Still, he said builders have far better access to information about the economy and interest rates than they did in the 1970s, when overbuilding led to a glut of supply on the market.

Most analysts say sharp price declines are likely to be limited to individual markets that suffer severe economic setbacks.

“What would guarantee it would be widespread job losses in a regional economy,” said Nicolas Retsinas, director of Harvard’s Joint Center for Housing Studies. “Then the housing market is clearly at risk and very, very vulnerable.”

Other scenarios that could have a wider impact are more unlikely, industry analysts say. The biggest danger is a sharp increase in inflation, perhaps propelled by soaring oil prices, that would send long-term interest rates shooting higher. Another concern is a collapse in the dollar that could send rates higher and choke the economy.

Both those events are unlikely, said Duncan, of the mortgage bankers.

Industry officials are expecting — and even hoping for — a moderation in home price increases, especially in red-hot markets like Las Vegas, southern California and Washington, D.C.
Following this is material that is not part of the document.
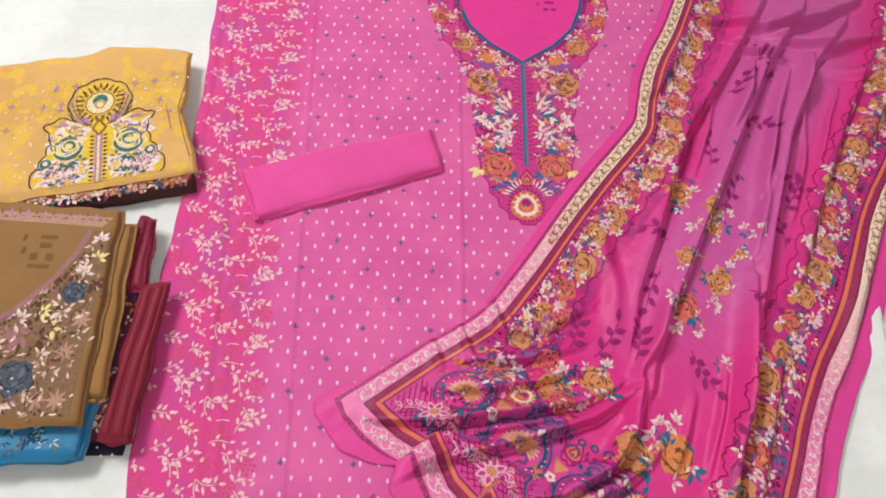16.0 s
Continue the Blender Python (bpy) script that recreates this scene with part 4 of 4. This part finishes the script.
def yellow_mat():
    n = Nodes("yellow_cotton")
    blot = n.smooth(n.noise(26, 2.0), 0.52, 0.60)
    col = n.mix(n.smooth(n.noise(7, 3.0), 0.35, 0.7), lin(214, 164, 98), lin(226, 176, 106))
    return n.finish(n.mix(n.math("MULTIPLY", blot, 0.75), col, lin(234, 186, 70)))


yellow = folded("yellow_shirt_fabric", [(-0.985, 0.556), (-0.505, 0.662), (-0.568, 0.931), (-0.985, 0.862)], 0.0305, 0.0385, yellow_mat(), 0.006, 1, 0.003, 2.0,
                top_edge=((0, 0.18, 0.39, 0.53, 0.62, 0.70, 0.86, 1), (0, 0.006, 0.011, 0.013, 0.030, 0.026, 0.020, 0)),
                right_edge=((0, 0.12, 0.31, 0.48, 0.60, 0.72, 1), (0, -0.004, -0.012, -0.022, -0.016, -0.009, 0)))
tagged(yellow[0], "yellow cotton shirt length, folded, with floral neck print", "folded cloth", "folded suits beside the shirt")


def yellow_print():
    k = Ink()
    base = -0.668 + 0.632j
    ax = turn(13)
    for i in range(230):
        x, y = rng.uniform(-0.95, -0.56), rng.uniform(0.60, 0.90)
        if 0.60 + 0.16 * (x + 0.975) < y < 0.80 + 0.2 * (x + 0.975):
            k.home(x + 1j * y)
            if i % 6 == 0:
                for q in range(4):
                    k.disc(0.012 * turn(45 + 90 * q), 0.0075, "mustard", 0, 8)
                    k.leaf(0, q * np.pi / 2, 0.008, 0.0032, "lilac", 1)
            else:
                k.disc(0, 0.0022, "cream", 0, 6)
    for flip in (False, True):
        k.home(base, ax, flip)
        k.poly([0, 0.112 + 0.004j, 0.098 + 0.05j, 0.082 + 0.10j, 0.090 + 0.132j, 0.05 + 0.14j, 0.052 + 0.17j, 0.034 + 0.212j, 0.0 + 0.225j], "yellow", 2)
        t = np.linspace(0, 1, 90)
        at = [0, 0.09, 0.20, 0.30, 0.42, 0.52, 0.60, 0.67, 0.75, 0.83, 0.91, 1]
        lx = np.interp(t, at, [0.098, 0.112, 0.098, 0.085, 0.080, 0.092, 0.066, 0.036, 0.053, 0.051, 0.032, 0.0])
        ly = np.interp(t, at, [0.0, 0.020, 0.050, 0.075, 0.108, 0.134, 0.144, 0.134, 0.163, 0.192, 0.216, 0.226])
        line = lx + 1j * ly
        tg = np.gradient(line)
        line = line - 1j * tg / abs(tg) * 0.005 * np.abs(np.sin(t * 34))
        k.stroke(line, 0.0022, "ink", 6)
        for z, a, n in ((0.050 + 0.010j, 60, 6), (0.075 + 0.020j, 20, 6), (0.030 + 0.030j, 100, 5), (0.060 + 0.045j, 160, 6), (0.086 + 0.042j, 0, 5), (0.040 + 0.112j, 80, 5), (0.072 + 0.100j, 20, 5)):
            petals(k, z, a, n + 1, 0.025, "white", 290, 4, 0.6)
            petals(k, z, a + 40, 4, 0.015, rng.choice(("butter", "dust", "sage", "lilac")), 280, 5, 0.4)
            for q in range(4):
                k.stroke(z + 0.012 * np.exp(1j * (q * 1.6 + np.linspace(0, 0.9, 5))), 0.0014, "ink", 7)
        rose(k, 0.052 + 0.082j, 0.031, "butter", "sage", "white", 5)
        k.stroke(0.052 + 0.082j + 0.025 * np.exp(1j * np.linspace(3.2, 5.9, 12)), 0.008, "sage", 8, taper=True)
        k.stroke(0.052 + 0.082j + 0.020 * np.exp(1j * np.linspace(0.4, 2.3, 9)), 0.006, "slate", 8, taper=True)
        k.stroke(0.050 + 0.084j + 0.009 * np.exp(1j * np.linspace(0, 4.6, 12)), 0.004, "sage", 8, taper=True)
        petals(k, 0.052 + 0.048j, -90, 5, 0.018, "sage", 160, 5)
        k.disc(0.088 + 0.052j, 0.010, "sage", 5)
        k.disc(0.088 + 0.053j, 0.005, "cream", 6)
        for z in (0.040 + 0.016j, 0.066 + 0.006j, 0.030 + 0.050j):
            petals(k, z, 90, 3, 0.012, "sage", 160, 6)
        for q in range(7):
            s = np.linspace(0, 1, 8)
            k.stroke(0.012 + 0.122j + (0.055 + 0.004 * q) * s * np.exp(1j * np.radians(8 + 5 * q + 30 * s)), 0.0014, "lilac" if q % 2 else "ink", 5)
        for q in range(12):
            k.leaf(0.007 + 1j * (0.004 + 0.0085 * q), 0.1, 0.009, 0.004, "ink", 5)
        k.stroke([0.0035, 0.0035 + 0.102j], 0.006, "lilac", 6)
        for q in range(13):
            a = radians(-85 + 14.5 * q)
            k.leaf(0.172j + 0.034 * np.exp(1j * a), a, 0.014, 0.0045, "ink" if q % 2 else "mocha", 4)
        for q in range(5):
            k.leaf(0.018 + 0.128j + 0.011 * q, radians(60 - 12 * q), 0.022, 0.007, ("lilac", "dust", "butter")[q % 3], 6)
        for q in range(9):
            a = radians(-80 + 20 * q)
            k.leaf(0.172j + 0.026 * np.exp(1j * a), a, 0.014, 0.007, "mocha", 4)
            k.leaf(0.172j + 0.016 * np.exp(1j * a), a, 0.014, 0.008, "butter", 6)
    k.home(base, ax)
    k.disc(0.172j, 0.024, "white", 5, 14)
    k.ring(0.172j, 0.026, 0.0025, "mocha", 7)
    k.disc(0.178j, 0.014, "sage", 7)
    k.disc(0.168j, 0.011, "butter", 8)
    k.ring(0.168j, 0.008, 0.0022, "mocha", 9)
    k.poly([0.096j, 0.014 + 0.116j, 0.136j, -0.014 + 0.116j], "mocha", 7)
    k.poly([0.103j, 0.009 + 0.116j, 0.129j, -0.009 + 0.116j], "yellow", 8)
    k.stroke([0, 0.1j], 0.004, "butter", 7)

    # printed selvedge line; a rust stroke paints in the crease shade of a fold
    k.home()
    k.stroke([-0.572 + 0.915j, -0.562 + 0.860j, -0.565 + 0.800j, -0.556 + 0.770j, -0.540 + 0.730j, -0.522 + 0.690j], 0.0018, "mocha", 2)
    k.stroke([-0.588 + 0.800j, -0.575 + 0.770j, -0.567 + 0.748j], 0.0014, "rust", 2)

    def keep(u, v):
        return v > 0.566 + 0.2208 * (u + 0.985)
    k.build("neck_print", yellow[1], yellow[0], "yellow, white and green floral neck print", inside=keep)


yellow_print()

navy = folded("navy_fabric", [(-0.980, 0.172), (-0.534, 0.192), (-0.545, 0.42), (-0.980, 0.42)], 0.0, 0.011, cloth_mat("navy_dot_cotton", (30, 28, 48)), 0.004, 2, 0.003, 3.0)
tagged(navy[0], "navy cotton with pin dots, folded at the bottom", "folded cloth", "folded suits beside the shirt")
k = Ink()
for i in range(60):
    k.disc(-0.96 + 0.42 * rng.random() + 1j * (0.182 + 0.02 * rng.random()), 0.0018, "cream", 0, 6)
tagged(k.build("dot_print", navy[1], navy[0], "cream pin dots"), kind="stuff")

maroon_low = folded("plum_print_fabric", [(-0.970, 0.205), (-0.545, 0.212), (-0.562, 0.540), (-0.970, 0.540)], 0.0112, 0.026, cloth_mat("plum_cotton", (108, 40, 62)), 0.006, 3, 0.004, 6.0)
tagged(maroon_low[0], "plum printed cotton folded in the stack", "folded cloth", "folded suits beside the shirt")
k = Ink()
for i in range(46):
    x, y = rng.uniform(-0.590, -0.552), rng.uniform(0.225, 0.53)
    petals(k, x + 1j * y, rng.uniform(0, 360), 3, 0.010, rng.choice(("rust", "cream", "orange", "navy", "dust")), 200, i % 3, 0.5)
k.build("floral_print", maroon_low[1], maroon_low[0], "rust and cream sprigs")

blue = folded("blue_fabric", [(-0.985, 0.150), (-0.576, 0.182), (-0.580, 0.52), (-0.985, 0.52)], 0.0262, 0.045,
              cloth_mat("blue_satin", (36, 128, 176), rough=0.35, sheen=0.1, spec=0.6), 0.008, 3, 0.004, 7.0)
tagged(blue[0], "blue satin length with pale sprigs, folded", "folded cloth", "folded suits beside the shirt")
k = Ink()
for i in range(110):
    x = rng.uniform(-0.96, -0.60)
    y = rng.uniform(0.166, 0.205) + 0.078 * (x + 0.985)
    petals(k, x + 1j * y, rng.uniform(0, 360), 3, rng.uniform(0.008, 0.014), rng.choice(("petrol", "silver", "petrol", "petrol", "slate")), 120, i % 3, 0.26)
k.build("sprig_print", blue[1], blue[0], "dark and silver sprigs")

maroon = folded("maroon_fabric", [(-0.557, 0.212), (-0.514, 0.211), (-0.508, 0.448), (-0.549, 0.442)], 0.0262, 0.043, cloth_mat("maroon_silk", (136, 32, 54), rough=0.5), 0.012, 3, 0.006, 8.0, pleat=(2.4, 0.0055))
maroon_hem = folded("fold_edge", [(-0.5565, 0.2065), (-0.5150, 0.2055), (-0.5150, 0.2115), (-0.5565, 0.2125)], 0.0263, 0.0365, maroon[0].data.materials[0], 0.004, 3, 0.002, 3.0)
maroon_hem[0].parent = maroon[0]
tagged(maroon[0], "maroon silk length folded lengthwise beside brown cloth", "folded cloth", "folded suits beside the shirt")
wine = folded("wine_fabric", [(-0.590, 0.44), (-0.545, 0.44), (-0.556, 0.562), (-0.582, 0.566)], 0.0262, 0.040, cloth_mat("wine_silk", (134, 32, 58), rough=0.5), 0.010, 3, 0.004, 9.0, pleat=(2, 0.006))
tagged(wine[0], "wine-red silk length rolled at its end", "folded cloth", "folded suits beside the shirt")

tan = folded("tan_fabric", [(-0.975, 0.262), (-0.556, 0.264), (-0.582, 0.545), (-0.975, 0.560)], 0.0452, 0.056, cloth_mat("tan_cotton", (160, 116, 66)), 0.005, 2, 0.003, 5.0)
tan_edge = folded("fold_edge", [(-0.9, 0.2555), (-0.563, 0.2555), (-0.564, 0.2615), (-0.9, 0.2615)], 0.0453, 0.0530, tan[0].data.materials[0], 0.003, 2, 0.001, 3.0)
tan_edge[0].parent = tan[0]
tagged(tan[0], "tan cotton length folded under the brown neck piece", "folded cloth", "folded suits beside the shirt")
brown = folded("brown_shirt_fabric", [(-0.985, 0.206), (-0.574, 0.223), (-0.600, 0.563), (-0.985, 0.572)], 0.0562, 0.068, cloth_mat("brown_cotton", (150, 110, 66)), 0.006, 2, 0.003, 10.0)
tagged(brown[0], "brown cotton shirt length, folded, with floral V neck", "folded cloth", "folded suits beside the shirt")


def brown_print():
    k = Ink()
    base = -0.757 + 0.222j
    k.home()
    k.poly([-0.62 + 0.53j, -0.605 + 0.548j, -0.97 + 0.560j, -0.97 + 0.545j], "dust", 0)
    for i in range(26):
        petals(k, -0.96 + 0.0136 * i + 0.549j - 0.0002j * i, 90, 3, 0.010, "mocha" if i % 2 else "lilac", 200, 1, 0.4)
    for flip in (False, True):
        k.home(base, turn(1), flip)
        t = np.linspace(0, 1, 30)
        neck = np.interp(t, [0, 0.30, 0.6, 0.85, 1], [0.0, 0.050, 0.092, 0.117, 0.126]) + 1j * np.interp(t, [0, 0.30, 0.6, 0.85, 1], [0.132, 0.165, 0.215, 0.262, 0.300])
        rim = np.linspace(0.168 + 0.006j, 0.160 + 0.3j, 30)
        for a0, a1, b0, b1 in zip(neck[:-1], neck[1:], rim[:-1], rim[1:]):
            k.poly([a0, a1, b1, b0], "mushroom", 0)
        k.poly([0.0 + 0.006j, 0.168 + 0.006j, 0.0 + 0.132j], "mushroom", 0)
        k.stroke(neck, 0.0085, "piping", 3)
        k.stroke([0.003 + 0.006j, 0.003 + 0.132j], 0.007, "piping", 3)
        for i in range(1, 26):
            k.disc(neck[i] + 0.010 - 0.008j, 0.0030, "stamp", 2, 6)
        rose(k, 0.078 + 0.060j, 0.028, "slateblue", "inkblue", "slate", 3)
        rose(k, 0.128 + 0.192j, 0.019, "slateblue", "inkblue", "slate", 3)
        petals(k, 0.066 + 0.125j, 40, 6, 0.020, "piping", 300, 2, 0.6)
        for z, a, n in ((0.070 + 0.024j, 260, 7), (0.050 + 0.020j, 200, 5), (0.030 + 0.080j, 140, 5), (0.035 + 0.110j, 60, 4), (0.060 + 0.150j, 30, 5), (0.090 + 0.160j, 10, 5),
                        (0.105 + 0.095j, 40, 4), (0.120 + 0.160j, -60, 4), (0.135 + 0.225j, 80, 6), (0.150 + 0.250j, 60, 5), (0.146 + 0.280j, 100, 5), (0.020 + 0.03j, 120, 6), (0.112 + 0.135j, 0, 3)):
            petals(k, z, a, n, 0.0145, rng.choice(("cream", "white", "butter")), 170, 4, 0.42)
            petals(k, z + 0.012 * turn(a + 120), a + 90, 3, 0.010, rng.choice(("cream", "dust", "stamp", "lilac")), 200, 3, 0.40)
        for z in (0.05 + 0.10j, 0.085 + 0.14j, 0.10 + 0.17j, 0.045 + 0.055j, 0.11 + 0.21j, 0.15 + 0.21j, 0.095 + 0.12j):
            petals(k, z, rng.uniform(0, 360), 3, 0.018, "stamp", 140, 1, 0.5)
        for z in (0.138 + 0.10j, 0.145 + 0.03j, 0.150 + 0.15j, 0.115 + 0.03j):
            for q in range(8):
                k.leaf(z, q * np.pi / 4, 0.017, 0.005, "dust", 1)
        t = np.linspace(0, 1, 50)
        wavy = np.interp(t, [0, 0.3, 0.6, 1], [0.10, 0.118, 0.125, 0.163]) + 1j * np.interp(t, [0, 0.3, 0.6, 1], [0.008, 0.06, 0.13, 0.21])
        k.stroke(wavy + 0.004 * np.sin(t * 40), 0.0014, "stamp", 2)
    k.home()
    for q in range(300):
        x, y = rng.uniform(-0.745, -0.592), rng.uniform(0.228, 0.51)
        if y < 0.36 + 1.25 * (x + 0.745) - 0.015:
            petals(k, x + 1j * y, rng.uniform(0, 360), rng.choice((1, 2)), rng.uniform(0.006, 0.013), ("cream", "stamp", "dust", "stamp", "cream", "piping", "white", "stamp")[q % 8], 120, 1 + q % 3, 0.36)
    # faint stamp inside the neck
    k.home(-0.700 + 0.475j)
    for x, y, w, h in ((-0.012, 0.0, 0.011, 0.012), (0.012, 0.0, 0.011, 0.012), (0.0, -0.016, 0.034, 0.006), (0.002, 0.020, 0.018, 0.008), (0.004, 0.034, 0.026, 0.006), (-0.03, 0.01, 0.006, 0.012), (-0.034, 0.032, 0.005, 0.012)):
        k.stroke([x - w / 2 + 1j * y, x + w / 2 + 1j * y], h, "stampfaint", 1)
    k.build("neck_print", brown[1], brown[0], "cream and slate-blue floral V neck print")


brown_print()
Las Vegas, for example, has seen home prices appreciate 79 percent over the past five years, while prices have risen 86 percent in the Washington metro area, according to an index compiled by a federal agency.

“There is clearly a question of sustainability of price increases in the housing sector,” Retsinas said. “Some areas are already showing that.”

For brokers like Allyson Bernard, who owns a small brokerage in Danbury, Conn., a little price moderation would actually be welcome.

“I think it’s going to make a better equation between buyers and sellers,” she said. “I think it will be a healthy thing for the market.”

For first-time home buyers especially, she said, trying to make a deal can be a frustrating experience. She recalled one well-qualified young couple who spent several months last summer aggressively shopping for houses under $300,000 and were outbid at least four times before they had an offer accepted.

“Every time she heard my voice when I called she just burst into tears before she even heard what I had to say — it was just so horrid,” Bernard said.